- **TASK TO CARRY OUT**:
Your task is to repeat the lines below exactly, excluding any pictures they contain.

#####

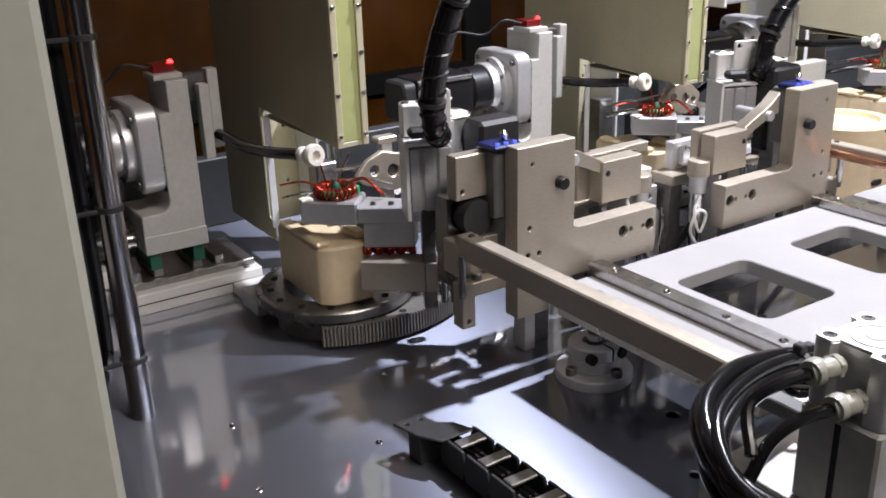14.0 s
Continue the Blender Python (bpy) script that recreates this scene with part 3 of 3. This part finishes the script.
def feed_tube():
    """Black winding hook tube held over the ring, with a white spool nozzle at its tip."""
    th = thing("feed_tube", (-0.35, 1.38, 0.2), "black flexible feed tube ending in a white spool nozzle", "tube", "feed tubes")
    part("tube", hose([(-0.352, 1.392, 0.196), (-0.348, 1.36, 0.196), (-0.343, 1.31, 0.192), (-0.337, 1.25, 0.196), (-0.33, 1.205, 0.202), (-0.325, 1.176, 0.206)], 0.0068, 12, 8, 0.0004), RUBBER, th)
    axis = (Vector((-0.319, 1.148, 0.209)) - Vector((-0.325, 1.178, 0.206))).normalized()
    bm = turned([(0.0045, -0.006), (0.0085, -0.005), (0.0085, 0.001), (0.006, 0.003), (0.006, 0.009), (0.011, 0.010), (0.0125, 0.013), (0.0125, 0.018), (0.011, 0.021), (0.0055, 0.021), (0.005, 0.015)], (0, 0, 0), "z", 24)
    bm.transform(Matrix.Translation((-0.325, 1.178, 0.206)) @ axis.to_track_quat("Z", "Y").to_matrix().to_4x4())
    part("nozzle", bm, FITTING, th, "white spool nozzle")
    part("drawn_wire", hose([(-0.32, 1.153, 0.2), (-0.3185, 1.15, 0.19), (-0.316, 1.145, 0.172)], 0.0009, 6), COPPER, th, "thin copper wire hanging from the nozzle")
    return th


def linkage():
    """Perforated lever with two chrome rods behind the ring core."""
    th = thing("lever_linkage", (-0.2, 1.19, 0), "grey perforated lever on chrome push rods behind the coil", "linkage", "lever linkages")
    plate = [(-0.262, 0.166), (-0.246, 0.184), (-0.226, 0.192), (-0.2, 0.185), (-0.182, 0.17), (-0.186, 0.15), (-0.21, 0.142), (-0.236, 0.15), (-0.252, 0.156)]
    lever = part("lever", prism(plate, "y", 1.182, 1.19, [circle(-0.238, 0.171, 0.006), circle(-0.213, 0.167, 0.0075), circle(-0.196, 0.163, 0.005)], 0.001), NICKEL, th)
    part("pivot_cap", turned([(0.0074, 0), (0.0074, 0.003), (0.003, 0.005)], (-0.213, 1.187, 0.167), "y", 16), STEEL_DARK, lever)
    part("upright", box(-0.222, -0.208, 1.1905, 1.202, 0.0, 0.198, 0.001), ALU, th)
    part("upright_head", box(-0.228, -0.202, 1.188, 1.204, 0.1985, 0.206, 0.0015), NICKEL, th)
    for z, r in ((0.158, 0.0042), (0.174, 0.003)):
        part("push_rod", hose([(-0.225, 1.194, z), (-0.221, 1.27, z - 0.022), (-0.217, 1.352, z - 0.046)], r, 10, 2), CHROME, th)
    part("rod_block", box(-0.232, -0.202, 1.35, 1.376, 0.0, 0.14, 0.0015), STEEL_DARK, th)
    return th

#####

- **FINISHED ANSWER**:
14.0 s
Continue the Blender Python (bpy) script that recreates this scene with part 3 of 3. This part finishes the script.
def feed_tube():
    """Black winding hook tube held over the ring, with a white spool nozzle at its tip."""
    th = thing("feed_tube", (-0.35, 1.38, 0.2), "black flexible feed tube ending in a white spool nozzle", "tube", "feed tubes")
    part("tube", hose([(-0.352, 1.392, 0.196), (-0.348, 1.36, 0.196), (-0.343, 1.31, 0.192), (-0.337, 1.25, 0.196), (-0.33, 1.205, 0.202), (-0.325, 1.176, 0.206)], 0.0068, 12, 8, 0.0004), RUBBER, th)
    axis = (Vector((-0.319, 1.148, 0.209)) - Vector((-0.325, 1.178, 0.206))).normalized()
    bm = turned([(0.0045, -0.006), (0.0085, -0.005), (0.0085, 0.001), (0.006, 0.003), (0.006, 0.009), (0.011, 0.010), (0.0125, 0.013), (0.0125, 0.018), (0.011, 0.021), (0.0055, 0.021), (0.005, 0.015)], (0, 0, 0), "z", 24)
    bm.transform(Matrix.Translation((-0.325, 1.178, 0.206)) @ axis.to_track_quat("Z", "Y").to_matrix().to_4x4())
    part("nozzle", bm, FITTING, th, "white spool nozzle")
    part("drawn_wire", hose([(-0.32, 1.153, 0.2), (-0.3185, 1.15, 0.19), (-0.316, 1.145, 0.172)], 0.0009, 6), COPPER, th, "thin copper wire hanging from the nozzle")
    return th


def linkage():
    """Perforated lever with two chrome rods behind the ring core."""
    th = thing("lever_linkage", (-0.2, 1.19, 0), "grey perforated lever on chrome push rods behind the coil", "linkage", "lever linkages")
    plate = [(-0.262, 0.166), (-0.246, 0.184), (-0.226, 0.192), (-0.2, 0.185), (-0.182, 0.17), (-0.186, 0.15), (-0.21, 0.142), (-0.236, 0.15), (-0.252, 0.156)]
    lever = part("lever", prism(plate, "y", 1.182, 1.19, [circle(-0.238, 0.171, 0.006), circle(-0.213, 0.167, 0.0075), circle(-0.196, 0.163, 0.005)], 0.001), NICKEL, th)
    part("pivot_cap", turned([(0.0074, 0), (0.0074, 0.003), (0.003, 0.005)], (-0.213, 1.187, 0.167), "y", 16), STEEL_DARK, lever)
    part("upright", box(-0.222, -0.208, 1.1905, 1.202, 0.0, 0.198, 0.001), ALU, th)
    part("upright_head", box(-0.228, -0.202, 1.188, 1.204, 0.1985, 0.206, 0.0015), NICKEL, th)
    for z, r in ((0.158, 0.0042), (0.174, 0.003)):
        part("push_rod", hose([(-0.225, 1.194, z), (-0.221, 1.27, z - 0.022), (-0.217, 1.352, z - 0.046)], r, 10, 2), CHROME, th)
    part("rod_block", box(-0.232, -0.202, 1.35, 1.376, 0.0, 0.14, 0.0015), STEEL_DARK, th)
    return th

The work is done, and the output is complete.